Un altro prete è stato accusato di abusi sessuali su minori ed è partita la ridda delle opposte indignazioni: chi si arrabbia perché la Chiesa cattolica «predica bene e razzola male» anzi malissimo, e chi si snerva perché i media hanno fatto il nome del sospettato prima ancora che un tribunale lo dichiarasse colpevole. Non entriamo, qui, nella polemica circa i tempi lunghi tra la segnalazione del caso e l’arresto, di cui hanno ampiamente riferito i quotidiani. Ragioniamo, invece, sulle due reazioni primarie emerse dopo la notizia. Per alcuni, tutti i preti sono sospettabili e la Chiesa cattolica protegge troppo chi si macchia di reati; per altri stampa e Magistratura sono anticlericali perché di fronte ad analoghe accuse contro sospetti abusatori «laici» non hanno agito con lo stesso «accanimento». È davvero così?
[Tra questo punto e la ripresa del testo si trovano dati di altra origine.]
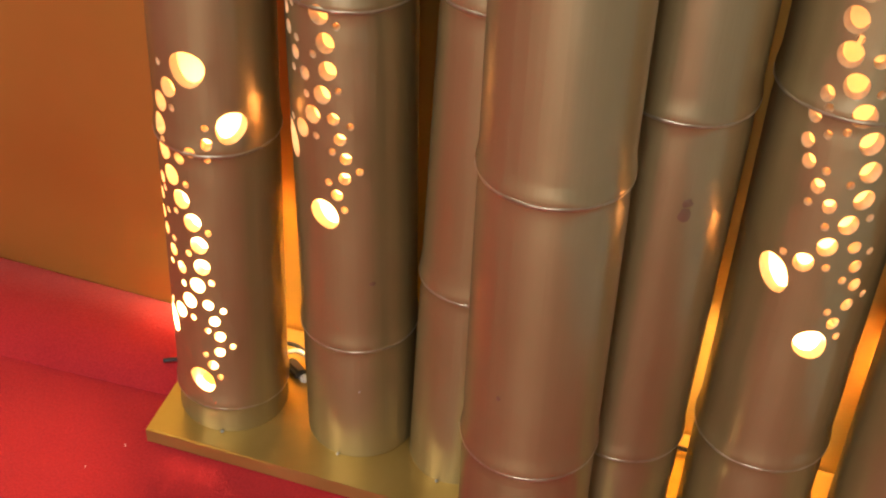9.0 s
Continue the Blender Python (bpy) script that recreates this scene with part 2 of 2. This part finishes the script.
def felt_sheet(x0, y0, x1, y1, z, thick, skew=0.0, seed=0.0, wave=0.0012, back=0.0):
    """A sheet of felt with a slightly wavy surface and soft edge."""
    bm = bmesh.new()
    nx, ny = max(2, int((x1 - x0) / 0.04)), max(2, int((y1 - y0) / 0.04))
    grid = []
    for j in range(ny + 1):
        row = []
        for i in range(nx + 1):
            x, y = x0 + (x1 - x0) * i / nx, y0 + (y1 - y0) * j / ny
            if j == 0:
                y += 0.004 * noise.noise((x * 5, seed, 1.0))
            y += (skew * (1 - j / ny) + back * j / ny) * (x + 0.75)
            lift = wave * (1 + noise.noise((x * 4, y * 4, seed)))
            row.append(bm.verts.new((x, y, z + thick + lift)))
        grid.append(row)
    for j in range(ny):
        for i in range(nx):
            bm.faces.new((grid[j][i], grid[j][i + 1], grid[j + 1][i + 1], grid[j + 1][i]))
    edge = [e for e in bm.edges if e.is_boundary]
    down = bmesh.ops.extrude_edge_only(bm, edges=edge)["geom"]
    for v in down:
        if isinstance(v, bmesh.types.BMVert):
            v.co.z = z
    bmesh.ops.recalc_face_normals(bm, faces=bm.faces[:])
    smooth(bm)
    return bm


tagged(part("carpet", felt_sheet(-2.6, -1.6, 0.031, 0.60, -0.005, 0.002, 0.0, 3.0, 0.0005), FELT),
       "bright red felt carpet lying on the floor", "carpet", kind="structure")
tagged(part("carpet_strip", felt_sheet(-2.6, 0.4765, -0.70, 0.5955, -0.002, 0.003, 0.058, 9.0, back=0.0125), FELT),
       "red felt carpet strip overlapping along the gold panel", "carpet", kind="structure")

# gold panel: wide board, narrow end board
panel = tagged(new("gold_panel"), "tall gold painted display panel standing behind the bamboo", "panel", kind="structure")
PANEL_YAW = math.degrees(math.atan(0.0125))
panel.matrix_world = pose(0.0265, wall_y(0.0265), 0.0, 0, 0, PANEL_YAW)
part("board", box(-2.6, 0, 0.001, -0.0245, 0.036, 0.944, 0.0012), PANEL, panel)
part("end_board", box(-0.0232, 0.0006, 0.001, 0.0, 0.0366, 0.944, 0.0012), PANEL, panel)
for px in (-2.4, -1.3, -0.3):
    part("batten", box(px, 0.0362, 0.001, px + 0.045, 0.075, 0.93, 0.002), PANEL, panel)

# base board with the rounded tab under the stoutest culm
def base_outline():
    pts = [(-0.734, 0.4175), (-0.4415, 0.4265)]
    cx, cy, r = -0.3685, 0.392, 0.0725
    for i in range(0, 25):
        a = math.radians(178 + (362 - 178) * i / 24)
        pts.append((cx + r * math.cos(a), cy + r * math.sin(a)))
    pts += [(-0.3035, 0.4305), (-0.0235, 0.4415), (-0.0315, 0.604), (-0.746, 0.594)]
    return pts


tagged(part("base_board", prism(base_outline(), -0.001, 0.015, 0.0012), BOARD),
       "gold painted wooden base board lying on red carpet", "base board")


# ---- bamboo ----
from mathutils import geometry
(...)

Certo, l’immagine della Chiesa cattolica esce malconcia dalla vicenda, ma la Chiesa è l’unica istituzione che è stata capace di fare non solo autocritica, ma una vera e propria pulizia interna, di fronte al fenomeno. Questo caso è spuntato dopo la prima indagine indipendente dell’Università di Zurigo (settembre 2023) sugli abusi nella Chiesa cattolica elvetica, commissionata – si noti – dalla Conferenza dei vescovi svizzeri. Vescovi che hanno poi chiesto alle vittime di segnalare alle Diocesi gli abusi subiti, per verificarli e, se fondati, aiutare le vittime a segnalarli alla Magistratura. Come avvenuto ora. Prima del Duemila è probabile che la stessa segnalazione sarebbe caduta nel nulla. L’emergere di questa vicenda è la prova che la Chiesa cattolica sta facendo sul serio con la politica della «tolleranza zero».
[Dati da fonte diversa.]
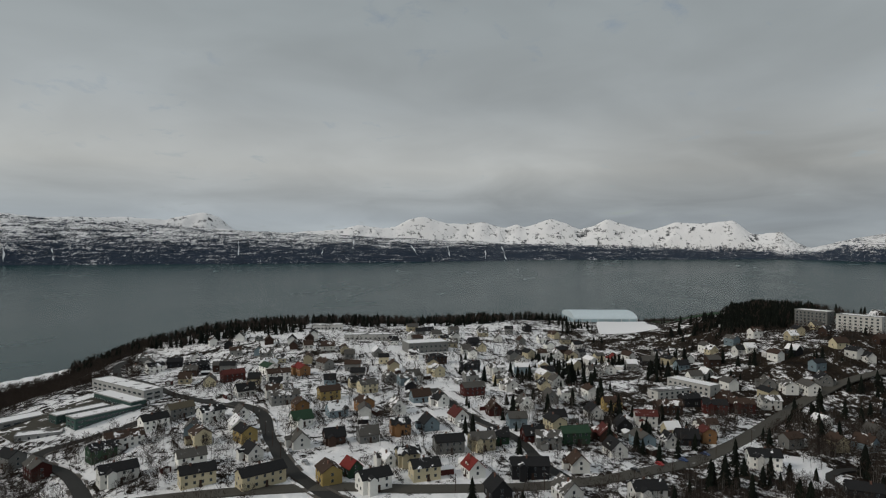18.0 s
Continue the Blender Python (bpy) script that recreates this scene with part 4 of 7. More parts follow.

Non dimentichiamo, poi, che il grosso degli abusi sui minori avviene in ambienti non religiosi, in ambito famigliare o nelle strutture che hanno a che fare coi minorenni, dalle scuole ai campeggi ai corsi di sport. La pedofilia non è un problema esclusivo dell’istituzione cattolica, ma di tutta la società civile. E di questo si parla molto meno.
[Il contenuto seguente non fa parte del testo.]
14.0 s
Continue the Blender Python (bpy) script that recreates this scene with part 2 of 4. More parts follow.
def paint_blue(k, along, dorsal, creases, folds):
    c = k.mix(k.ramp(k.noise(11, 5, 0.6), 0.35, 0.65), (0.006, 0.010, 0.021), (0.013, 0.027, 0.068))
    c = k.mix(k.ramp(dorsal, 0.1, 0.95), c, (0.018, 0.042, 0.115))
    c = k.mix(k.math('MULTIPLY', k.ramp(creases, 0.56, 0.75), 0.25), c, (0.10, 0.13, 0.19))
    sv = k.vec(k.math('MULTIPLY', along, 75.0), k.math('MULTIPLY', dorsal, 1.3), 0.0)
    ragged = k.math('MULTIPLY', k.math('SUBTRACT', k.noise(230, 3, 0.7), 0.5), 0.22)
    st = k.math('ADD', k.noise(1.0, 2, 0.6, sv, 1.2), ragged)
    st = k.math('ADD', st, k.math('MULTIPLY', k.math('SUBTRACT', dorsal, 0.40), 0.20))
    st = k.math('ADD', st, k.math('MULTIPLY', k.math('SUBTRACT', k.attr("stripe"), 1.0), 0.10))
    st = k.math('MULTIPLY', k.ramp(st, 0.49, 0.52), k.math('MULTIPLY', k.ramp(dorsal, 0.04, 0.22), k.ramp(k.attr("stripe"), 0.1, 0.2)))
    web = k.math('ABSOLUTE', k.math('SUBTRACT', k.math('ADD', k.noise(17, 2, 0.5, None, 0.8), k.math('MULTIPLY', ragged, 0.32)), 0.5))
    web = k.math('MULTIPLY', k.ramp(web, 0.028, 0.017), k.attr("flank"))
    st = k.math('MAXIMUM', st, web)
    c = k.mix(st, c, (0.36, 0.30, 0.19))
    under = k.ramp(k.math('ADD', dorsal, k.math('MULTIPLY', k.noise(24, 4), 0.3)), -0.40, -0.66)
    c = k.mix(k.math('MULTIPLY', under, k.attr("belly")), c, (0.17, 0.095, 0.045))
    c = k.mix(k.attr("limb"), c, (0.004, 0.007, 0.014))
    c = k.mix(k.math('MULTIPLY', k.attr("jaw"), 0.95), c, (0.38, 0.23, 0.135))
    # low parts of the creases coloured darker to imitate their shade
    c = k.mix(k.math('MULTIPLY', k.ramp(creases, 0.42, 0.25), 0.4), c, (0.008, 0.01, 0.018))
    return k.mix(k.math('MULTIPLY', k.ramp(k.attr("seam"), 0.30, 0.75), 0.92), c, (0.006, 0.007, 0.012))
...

Certo, l’anticlericalismo c’è, e in passato qualche caso sembra davvero essere stato gestito con una punta di malanimo laicista (siamo un cantone storicamente spaccato in due sul ruolo e sul peso della religione nel mondo). Ma è scorretto attribuire all’anticlericalismo ogni accusa che riguarda un ecclesiastico. Siamo tutti uguali davanti alla legge. Non si possono usare i guanti perché il presunto colpevole è un prete. Quanto al mondo dell’informazione, se una persona pubblica (e i preti lo sono, al pari dei politici o dei vip) è fortemente sospettata di essersi macchiata di un reato, è prassi che il suo nome venga divulgato sui media, anche per evitare che altri preti o politici o vip vengano sospettati al suo posto. Come recita il Prontuario del Consiglio svizzero della stampa «pubblicare il nome è lecito quando la persona si espone pubblicamente sul tema oggetto della notizia, detiene una posizione politica o sociale di rilievo, oppure è già nota per altri motivi». Per l’interessato, la sua famiglia e i suoi amici, è scioccante vedere pubblicato il nome prima che sia stabilita con certezza la colpevolezza. Ma non si può scrivere «un prete del Mendrisiotto avrebbe…» senza gettare un’ombra su tutti i preti del Mendrisiotto. Idem se si tratta di un’altra persona socialmente esposta. Specificando, beninteso, che fino a prova contraria, cioè fino alla celebrazione del processo, vale la presunzione di innocenza. E precisando poi se il giudizio è di primo o di secondo grado, o se l’eventuale condanna è passata in giudicato, se cioè non esistono più possibilità di ricorso. Altre riflessioni andrebbero fatte sulla protezione delle vittime (a cui va come minimo assicurato aiuto psicologico) e sulla prevenzione del fenomeno (con un discernimento umano approfondito dei candidati al sacerdozio), ma nel frattempo proviamo a ragionare sul tema con equilibrio e senza pregiudizi.